Aunque el veredicto final deberá esperar a una solución 'a la egipcia', se puede aventurar un balance de lo conseguido por Estados Unidos y los posicionamientos de algunos aliados europeos imprescindibles. En el podio de ganadores en este primer capítulo debe destacarse el papel estelar del Consejo de Seguridad. Una excepción en la historia de Naciones Unidas, la resolución fue posible por el liderazgo de los protagonistas principales (Estados Unidos, Francia y Reino Unidos). Este 'trío de Trípoli' (distinto del que surgió en las Azores) se impuso a los poco entusiastas, que regalaron una abstención conveniente.
En ese terceto, por supuesto, destaca Francia liderada por el hiperactivo Nicolas Sarkozy, recompensado por comenzar las acciones en Libia.
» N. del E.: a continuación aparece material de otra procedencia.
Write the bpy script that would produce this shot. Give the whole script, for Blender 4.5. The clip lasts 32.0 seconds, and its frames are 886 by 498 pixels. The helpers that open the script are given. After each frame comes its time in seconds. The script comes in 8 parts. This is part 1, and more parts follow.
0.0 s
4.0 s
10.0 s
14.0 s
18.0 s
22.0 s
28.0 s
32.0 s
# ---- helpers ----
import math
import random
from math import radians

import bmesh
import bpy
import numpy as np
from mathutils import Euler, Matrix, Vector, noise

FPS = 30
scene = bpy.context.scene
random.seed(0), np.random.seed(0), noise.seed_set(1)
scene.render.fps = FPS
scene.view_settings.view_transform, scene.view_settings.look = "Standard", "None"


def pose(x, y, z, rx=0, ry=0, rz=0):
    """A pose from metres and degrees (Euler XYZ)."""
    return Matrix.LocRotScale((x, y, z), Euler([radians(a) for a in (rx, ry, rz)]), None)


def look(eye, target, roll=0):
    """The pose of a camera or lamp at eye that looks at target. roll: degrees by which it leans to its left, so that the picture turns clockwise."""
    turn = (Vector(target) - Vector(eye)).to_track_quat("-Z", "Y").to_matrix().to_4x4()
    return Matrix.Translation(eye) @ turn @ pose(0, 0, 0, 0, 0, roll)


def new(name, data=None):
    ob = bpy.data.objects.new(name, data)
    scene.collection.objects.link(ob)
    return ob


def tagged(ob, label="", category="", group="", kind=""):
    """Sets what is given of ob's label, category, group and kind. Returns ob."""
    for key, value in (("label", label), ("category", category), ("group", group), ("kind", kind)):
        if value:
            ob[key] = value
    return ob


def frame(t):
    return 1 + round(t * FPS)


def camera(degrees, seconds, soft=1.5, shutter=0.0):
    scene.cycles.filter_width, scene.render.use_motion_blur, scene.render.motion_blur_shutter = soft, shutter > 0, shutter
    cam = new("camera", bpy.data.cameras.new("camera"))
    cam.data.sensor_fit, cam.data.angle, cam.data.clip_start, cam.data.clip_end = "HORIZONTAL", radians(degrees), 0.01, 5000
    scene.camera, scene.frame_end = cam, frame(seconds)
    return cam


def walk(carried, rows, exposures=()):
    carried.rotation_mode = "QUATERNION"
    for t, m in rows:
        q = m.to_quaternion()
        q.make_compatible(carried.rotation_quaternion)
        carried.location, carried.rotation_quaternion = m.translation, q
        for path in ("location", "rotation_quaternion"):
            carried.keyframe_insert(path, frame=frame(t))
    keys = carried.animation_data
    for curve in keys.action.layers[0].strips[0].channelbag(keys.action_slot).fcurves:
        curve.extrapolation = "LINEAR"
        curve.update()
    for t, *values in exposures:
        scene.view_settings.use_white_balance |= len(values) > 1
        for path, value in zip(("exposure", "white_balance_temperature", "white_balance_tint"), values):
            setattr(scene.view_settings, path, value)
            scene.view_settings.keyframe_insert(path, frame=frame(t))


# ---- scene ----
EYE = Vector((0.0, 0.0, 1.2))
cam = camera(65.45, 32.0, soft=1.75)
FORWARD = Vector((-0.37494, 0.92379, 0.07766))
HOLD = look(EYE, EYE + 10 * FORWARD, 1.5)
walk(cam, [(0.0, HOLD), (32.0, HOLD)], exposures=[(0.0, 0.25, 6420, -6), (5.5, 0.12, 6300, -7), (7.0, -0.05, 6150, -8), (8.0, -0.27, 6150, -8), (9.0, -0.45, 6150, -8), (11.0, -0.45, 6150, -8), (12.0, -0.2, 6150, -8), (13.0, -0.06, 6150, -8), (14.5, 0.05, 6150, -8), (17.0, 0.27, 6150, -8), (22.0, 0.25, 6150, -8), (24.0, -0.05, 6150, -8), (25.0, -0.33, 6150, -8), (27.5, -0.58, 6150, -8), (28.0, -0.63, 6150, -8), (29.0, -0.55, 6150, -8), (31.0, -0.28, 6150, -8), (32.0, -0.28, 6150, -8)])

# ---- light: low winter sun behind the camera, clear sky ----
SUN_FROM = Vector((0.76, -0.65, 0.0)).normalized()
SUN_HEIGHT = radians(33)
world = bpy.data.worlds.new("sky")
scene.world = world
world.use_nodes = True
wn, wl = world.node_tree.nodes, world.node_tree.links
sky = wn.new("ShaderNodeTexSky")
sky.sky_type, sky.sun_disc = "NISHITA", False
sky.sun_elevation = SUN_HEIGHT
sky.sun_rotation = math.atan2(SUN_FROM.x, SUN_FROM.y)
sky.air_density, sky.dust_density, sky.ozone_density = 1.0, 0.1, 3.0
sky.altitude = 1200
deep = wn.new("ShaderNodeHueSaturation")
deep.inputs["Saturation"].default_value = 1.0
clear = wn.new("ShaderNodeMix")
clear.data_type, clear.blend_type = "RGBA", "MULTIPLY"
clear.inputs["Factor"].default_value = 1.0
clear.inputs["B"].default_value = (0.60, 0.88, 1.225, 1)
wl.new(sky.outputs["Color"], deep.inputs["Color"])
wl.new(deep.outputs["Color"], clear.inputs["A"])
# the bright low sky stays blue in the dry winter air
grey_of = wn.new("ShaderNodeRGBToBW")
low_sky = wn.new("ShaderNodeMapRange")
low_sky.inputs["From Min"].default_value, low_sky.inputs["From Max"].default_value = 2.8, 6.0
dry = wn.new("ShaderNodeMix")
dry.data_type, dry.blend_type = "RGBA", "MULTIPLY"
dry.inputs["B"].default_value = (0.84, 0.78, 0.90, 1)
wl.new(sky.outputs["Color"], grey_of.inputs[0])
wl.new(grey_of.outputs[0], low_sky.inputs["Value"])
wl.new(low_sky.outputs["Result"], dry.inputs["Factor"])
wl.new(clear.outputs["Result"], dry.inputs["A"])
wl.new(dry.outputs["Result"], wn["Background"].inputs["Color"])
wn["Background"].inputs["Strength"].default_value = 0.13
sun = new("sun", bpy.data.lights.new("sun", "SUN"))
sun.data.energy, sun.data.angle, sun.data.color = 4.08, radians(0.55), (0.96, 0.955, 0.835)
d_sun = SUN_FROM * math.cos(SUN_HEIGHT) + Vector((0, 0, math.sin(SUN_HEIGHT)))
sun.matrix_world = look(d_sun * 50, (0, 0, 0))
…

Era lo menos que se podía esperar del que (temerariamente, según numerosos observadores) se había adelantado con el reconocimiento de los representantes de la oposición libia como interlocutores válidos. Era la forma del mandatario galo de responder a la acusación de Gadafi con respecto a una supuesta financiación de su campaña electoral.
Provisionalmente, perdedora nata ha sido la Unión Europea, aunque esté dignamente representada por sus principales miembros (excepto Alemania). La imposibilidad de conseguir la necesaria unanimidad en las decisiones del Consejo revelaron por una vez la superioridad del sistema de votación de la ONU. Pero, como ha sucedido otras veces, de una derrota Bruselas aprende.
Obama, deseoso de regresar a Washington, habrá reforzado la excelente relación con Chile, que disfruta de un envidiable acuerdo de libre comercio, gemelo al de la UE. El espaldarazo en San Salvador a Mauricio Fumes, antiguo dirigente de Frente Nacional de Liberación Furibundo Martí, y el homenaje al asesinado cardenal Oscar Romero será un doble guiño para la izquierda redimible y para el 'socialismo del siglo XXI' de Chávez y compañía. Pero la mente de Obama estará, a pesar suyo, en el Norte de África, hasta que la explosión de México le recuerde en qué continente habita. Y gracias que Cuba, cortesía de Raúl, se mantiene frágilmente estabilizada con los tardíos ajustes económicos.